Такая версия может объяснить и появление в 838 году послов хакана русов в Византии – русы хотели заручиться поддержкой Византии против хазарских властей, которые имели намерение подчинить себе все соседние племена и явно были не в восторге от желания русов добиться независимости. Поэтому на случай возможного конфликта построили в 827-834 годах крепость Саркел недалеко от волго-донской переволоки, чтобы защитить с запада свою столицу.
Хазарские власти сделали своими вассалами и венгров (угров), которые в VIII веке обосновались на севере Приазовья и в донских степях. Константин Багрянородный в трактате «Об управлении империей» писал:
«Хаган, архонт Хазарии, сообщил туркам [уграм, венграм], чтобы они послали к нему Леведию, первого своего воеводу. Посему Леведия, явившись к хагану Хазарии, спросил о причине, ради которой хаган отправил посольство, [требующее], чтобы Леведия пришел к нему. Хаган сказал ему: "Мы позвали тебя ради того, чтобы избрать тебя, поскольку ты благороден, разумен, известен мужеством и первый среди турок, архонтом твоего народа и чтобы ты повиновался слову и велению нашему"».
Леведий отказался от этого титула, и он был отдан другому человеку, кандидатуру которого выдвинули венгры. Титул своего правителя (архонта по-гречески) венгры выбрали сами – «кенде» («кюндю»). Так что существование хакана приазовского объединения во главе со скандинавами-русами не противоречит фактам. Согласно «Хронике» Регино Прюмского, в конце IX века венгры были вытеснены печенегами из Северного Приазовья и перебрались в Паннонию, в Закарпатье. Нечто подобное могло произойти и с «каганатом русов» в Приазовье.
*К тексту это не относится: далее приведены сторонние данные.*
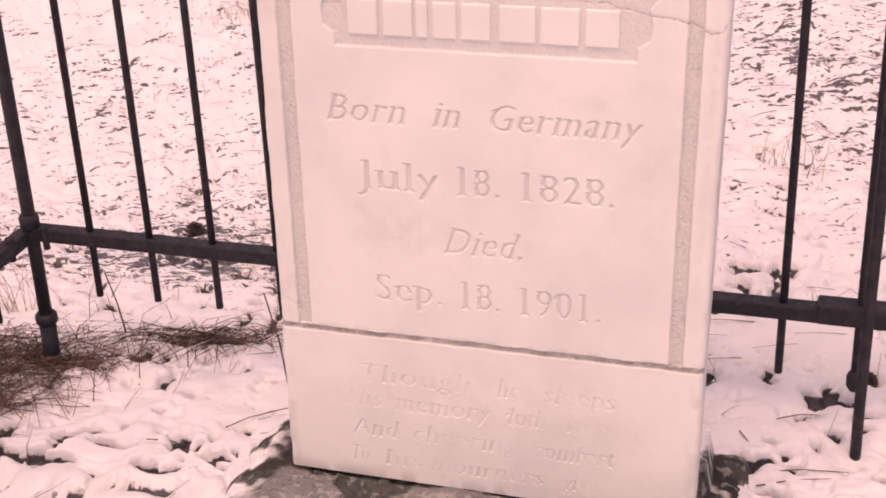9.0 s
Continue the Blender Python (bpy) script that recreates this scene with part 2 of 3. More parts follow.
def thin_snow(x, y):
    """How far the snow has worn away, by the stretch of the slope."""
    g = 0.24 + 0.9 * (fbm(x * 1.3, y * 1.5, 31, 3) - 0.5)
    g = g + 0.85 * np.exp(-((x + 0.90) / 0.60) ** 2 - ((y - 0.98) / 0.40) ** 2)
    g = g + 0.45 * np.exp(-((x - 0.65) / 0.75) ** 2 - ((y - 1.75) / 0.36) ** 2)
    g = g + 0.30 * np.exp(-((x - 0.6) / 0.6) ** 2 - ((y - 2.9) / 0.40) ** 2) + 0.25 * np.exp(-((x + 0.55) / 0.25) ** 2 - ((y - 0.52) / 0.10) ** 2)
    g = g - 0.25 * np.exp(-((x - 0.5) / 0.5) ** 2 - ((y - 0.95) / 0.28) ** 2)
    g = g - 0.28 * sstep(1.5, 2.3, y) * (1 - sstep(-0.9, -0.3, x))
    return np.clip(g, 0.0, 1.0)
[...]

Но возникает вопрос: зачем послы хакана русов отправились вместе с греками в Ингельхайм, сославшись на то, что обратный путь небезопасен. Возможно, скандинавам понадобилось вернуться на родину, причём они решили совместить это путешествие с разведывательной миссией, что соответствует подозрениям короля франков, упомянутым в «Бертинских анналах».